Victims of recycling yard accidents can bring compensation claims against shipowners
Maran Tankers has failed in its attempt to strike out a compensation claim brought by the widow of a Bangladeshi recycler who died dismantling one of its former ships.
Maran Tankers — part of the Angelicoussis Shipping Group — had appealed a previous ruling on the landmark claim that was brought against its UK entity, Maran UK, by Hamida Begum.
Justice Robert Jay had ruled in July last year that the compensation claim for the death of recycler Khalil Mollah could proceed to trial at the UK High Court.
The Court of Appeal decision on Wednesday now paves the way for Begum to have her claim heard at the High Court in London.

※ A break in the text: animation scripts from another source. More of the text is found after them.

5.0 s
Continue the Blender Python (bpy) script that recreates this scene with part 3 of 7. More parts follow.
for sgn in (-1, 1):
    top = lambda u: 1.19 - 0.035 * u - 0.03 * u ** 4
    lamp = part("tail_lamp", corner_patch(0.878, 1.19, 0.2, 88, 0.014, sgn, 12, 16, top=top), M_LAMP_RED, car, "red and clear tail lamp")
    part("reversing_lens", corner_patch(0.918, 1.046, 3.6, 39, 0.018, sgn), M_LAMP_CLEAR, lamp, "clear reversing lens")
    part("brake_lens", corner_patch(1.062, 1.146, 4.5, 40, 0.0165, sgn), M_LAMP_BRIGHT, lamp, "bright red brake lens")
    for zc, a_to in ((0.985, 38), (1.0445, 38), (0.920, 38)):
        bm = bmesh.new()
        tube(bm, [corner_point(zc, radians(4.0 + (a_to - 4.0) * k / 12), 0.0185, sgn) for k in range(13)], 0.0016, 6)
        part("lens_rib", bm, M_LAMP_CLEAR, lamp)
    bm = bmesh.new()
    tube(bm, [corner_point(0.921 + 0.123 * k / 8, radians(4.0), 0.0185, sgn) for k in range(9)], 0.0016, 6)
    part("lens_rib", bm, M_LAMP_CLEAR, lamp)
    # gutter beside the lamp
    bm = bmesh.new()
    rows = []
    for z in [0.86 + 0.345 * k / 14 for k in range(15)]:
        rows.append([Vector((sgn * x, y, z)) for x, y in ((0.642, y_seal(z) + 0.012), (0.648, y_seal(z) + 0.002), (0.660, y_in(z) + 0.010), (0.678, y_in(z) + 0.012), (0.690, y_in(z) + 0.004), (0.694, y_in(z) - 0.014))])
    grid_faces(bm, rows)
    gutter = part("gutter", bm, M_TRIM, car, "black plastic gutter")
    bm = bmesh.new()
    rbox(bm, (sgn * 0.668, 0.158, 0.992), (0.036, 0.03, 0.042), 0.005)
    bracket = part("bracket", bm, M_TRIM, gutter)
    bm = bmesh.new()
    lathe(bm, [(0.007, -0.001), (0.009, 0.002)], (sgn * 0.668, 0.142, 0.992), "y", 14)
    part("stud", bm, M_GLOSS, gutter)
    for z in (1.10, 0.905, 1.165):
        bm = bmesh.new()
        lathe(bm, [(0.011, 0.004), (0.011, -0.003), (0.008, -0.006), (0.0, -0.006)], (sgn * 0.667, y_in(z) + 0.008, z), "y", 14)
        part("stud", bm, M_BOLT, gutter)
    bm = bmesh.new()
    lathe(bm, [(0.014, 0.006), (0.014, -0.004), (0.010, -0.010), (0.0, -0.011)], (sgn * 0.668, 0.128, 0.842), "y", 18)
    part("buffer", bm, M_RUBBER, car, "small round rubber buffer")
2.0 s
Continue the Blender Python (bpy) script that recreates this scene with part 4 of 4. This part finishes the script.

It is the first time such a claim has passed the necessary legal hurdles to go to trial. An earlier claim brought against Zodiac Maritime for injury caused to a scrap yard worker who was dismantling one of its vessels was settled out of court.

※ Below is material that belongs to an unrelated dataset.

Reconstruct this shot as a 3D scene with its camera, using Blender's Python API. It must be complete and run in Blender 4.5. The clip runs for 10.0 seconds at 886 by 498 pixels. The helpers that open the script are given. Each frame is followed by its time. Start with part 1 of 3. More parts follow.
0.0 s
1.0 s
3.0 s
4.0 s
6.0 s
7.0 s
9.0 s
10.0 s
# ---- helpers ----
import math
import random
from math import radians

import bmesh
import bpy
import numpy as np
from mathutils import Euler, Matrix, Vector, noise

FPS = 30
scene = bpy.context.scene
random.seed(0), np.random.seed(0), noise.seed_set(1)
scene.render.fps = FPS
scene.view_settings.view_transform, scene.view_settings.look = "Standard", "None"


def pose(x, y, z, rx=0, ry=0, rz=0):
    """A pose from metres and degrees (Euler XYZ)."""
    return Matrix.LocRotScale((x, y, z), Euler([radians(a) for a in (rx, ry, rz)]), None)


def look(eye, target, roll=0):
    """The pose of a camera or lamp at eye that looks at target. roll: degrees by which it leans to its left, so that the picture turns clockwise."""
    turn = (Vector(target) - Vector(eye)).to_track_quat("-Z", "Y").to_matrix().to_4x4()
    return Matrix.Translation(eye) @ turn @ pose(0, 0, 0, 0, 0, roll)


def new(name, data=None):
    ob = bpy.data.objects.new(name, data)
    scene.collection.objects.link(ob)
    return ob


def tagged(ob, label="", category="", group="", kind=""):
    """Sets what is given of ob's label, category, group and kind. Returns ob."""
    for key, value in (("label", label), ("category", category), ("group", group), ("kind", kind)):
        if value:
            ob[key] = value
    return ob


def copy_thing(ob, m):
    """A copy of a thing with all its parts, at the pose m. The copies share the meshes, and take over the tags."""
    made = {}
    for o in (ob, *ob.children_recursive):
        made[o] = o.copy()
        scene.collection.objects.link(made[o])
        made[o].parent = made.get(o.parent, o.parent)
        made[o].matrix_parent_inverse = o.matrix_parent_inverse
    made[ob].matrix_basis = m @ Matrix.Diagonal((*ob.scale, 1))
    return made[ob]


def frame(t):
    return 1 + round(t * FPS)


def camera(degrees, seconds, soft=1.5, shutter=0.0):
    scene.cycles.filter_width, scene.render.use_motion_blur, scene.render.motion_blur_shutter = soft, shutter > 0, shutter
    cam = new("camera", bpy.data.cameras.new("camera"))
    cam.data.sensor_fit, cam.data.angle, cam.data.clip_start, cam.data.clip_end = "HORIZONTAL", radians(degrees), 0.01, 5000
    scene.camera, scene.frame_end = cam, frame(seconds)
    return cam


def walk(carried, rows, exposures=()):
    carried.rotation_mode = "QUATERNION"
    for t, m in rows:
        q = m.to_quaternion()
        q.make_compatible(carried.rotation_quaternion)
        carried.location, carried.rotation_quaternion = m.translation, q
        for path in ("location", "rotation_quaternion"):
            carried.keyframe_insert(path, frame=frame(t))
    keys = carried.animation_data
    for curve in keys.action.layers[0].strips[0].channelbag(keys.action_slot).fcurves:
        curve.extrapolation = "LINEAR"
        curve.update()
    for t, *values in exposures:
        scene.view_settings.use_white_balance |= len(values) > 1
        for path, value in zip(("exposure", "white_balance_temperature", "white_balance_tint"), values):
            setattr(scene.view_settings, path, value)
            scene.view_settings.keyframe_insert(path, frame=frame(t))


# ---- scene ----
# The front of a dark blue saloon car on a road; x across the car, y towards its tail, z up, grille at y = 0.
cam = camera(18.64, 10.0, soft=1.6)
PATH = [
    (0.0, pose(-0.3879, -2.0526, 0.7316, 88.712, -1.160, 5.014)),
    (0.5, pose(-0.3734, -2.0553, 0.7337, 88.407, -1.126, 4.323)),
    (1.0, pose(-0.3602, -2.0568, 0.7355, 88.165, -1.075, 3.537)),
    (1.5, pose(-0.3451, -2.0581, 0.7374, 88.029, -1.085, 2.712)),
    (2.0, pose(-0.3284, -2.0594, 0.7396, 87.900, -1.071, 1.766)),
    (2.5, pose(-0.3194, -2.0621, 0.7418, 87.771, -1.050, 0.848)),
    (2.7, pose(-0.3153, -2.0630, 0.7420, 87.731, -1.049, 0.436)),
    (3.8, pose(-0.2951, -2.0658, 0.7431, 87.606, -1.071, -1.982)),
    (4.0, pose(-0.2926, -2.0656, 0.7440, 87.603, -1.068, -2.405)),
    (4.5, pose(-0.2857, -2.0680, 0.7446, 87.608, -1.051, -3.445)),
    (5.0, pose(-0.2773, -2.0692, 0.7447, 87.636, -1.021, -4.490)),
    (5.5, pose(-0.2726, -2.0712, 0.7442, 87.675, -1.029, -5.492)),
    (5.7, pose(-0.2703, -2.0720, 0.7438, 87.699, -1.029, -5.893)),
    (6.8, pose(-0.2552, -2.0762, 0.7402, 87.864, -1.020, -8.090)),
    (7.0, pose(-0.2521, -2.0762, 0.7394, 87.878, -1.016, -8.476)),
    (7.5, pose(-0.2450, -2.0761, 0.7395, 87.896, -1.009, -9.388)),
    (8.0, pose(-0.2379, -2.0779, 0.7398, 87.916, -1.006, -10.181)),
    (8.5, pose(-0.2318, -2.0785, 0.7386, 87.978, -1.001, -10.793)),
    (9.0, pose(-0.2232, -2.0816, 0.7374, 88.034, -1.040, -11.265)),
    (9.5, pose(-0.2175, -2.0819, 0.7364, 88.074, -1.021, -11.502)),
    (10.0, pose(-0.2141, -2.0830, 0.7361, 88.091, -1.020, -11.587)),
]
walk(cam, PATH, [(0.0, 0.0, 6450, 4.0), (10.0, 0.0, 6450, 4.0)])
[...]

But now two separate legal hearings have affirmed the victims' and their relatives’, right to bring compensation claims against the original owners of a vessel in cases of death of injury caused during recycling.
The landmark ruling could also open the flood gates to similar cases as well as putting pressure on shipowners to ensure their vessels are safely demolished in the future.
Justice Peter Coulson, one of three appeal court judges, which heard Maran's appeal, backed the original ruling. He said: “I consider that the duty of care alleged in this case, although faced with formidable hurdles, cannot be dismissed as fanciful … and it would be wrong in principle to strike it out at this stage.
“The appellant [Maran] arguably played an active role by sending the vessel to Bangladesh, knowingly exposing workers, such as the deceased, to the significant dangers which working on this large vessel in Chattogram entailed.”
Mollah, fell to his death in March 2018 while working on the demolition of the 300,000-dwt oil tanker EKTA (built 1995), formerly named the Maran Centaurus before its sale for demolition at the Zuma Enterprise Shipyard in Chattogram.
Human Rights law firm Leigh Day, acting for widower Begum, claimed that, although the vessel had been sold to a third-party cash buyer before demolition, Maran had a duty of care to ensure the vessel was safety demolished.
Maran argued that there was nothing else that they could have done, or should have done, to avoid the risks to the deceased.
UK Court of Appeal judge Justice Stephen Males commented: “Maran (UK) Ltd argued that it did not control the ship’s ultimate destination, there was no relationship of 'proximity' between the shipowner and Mr Mollah, a requirement for any duty of care, and if Mr Mollah had not been killed while working on the EKTA he might just as easily have been killed or injured when working on some other ship."
But Males said that he believed the shipping company still had a duty of care. “The defendant did not have control over working conditions in Chattogram, but it did have control over whether the claimant’s husband would be exposed to the risk of death or serious injury from working on its ship.
"That was a foreseeable risk which the defendant created by its decision to send the vessel to be broken up in Bangladesh and is arguably sufficient, in my judgment, to create the necessary relationship of proximity."
Leigh Day partner Oliver Holland said the ruling would send “shock waves” around the industry as it confirmed the duty of care shipowners have to dismantle their ships safely.
“My client is extremely relieved that the Court of Appeal rejected the defendant’s appeal and has allowed her claim to proceed to a preliminary issue hearing in the High Court,” he said.
"The Court of Appeal’s findings on duty of care will send shockwaves around the shipping industry as a higher court has recognised that shipping companies choosing to send vessels to the beaches of Bangladesh may owe a duty of care to the local workers and can be liable when things go wrong.”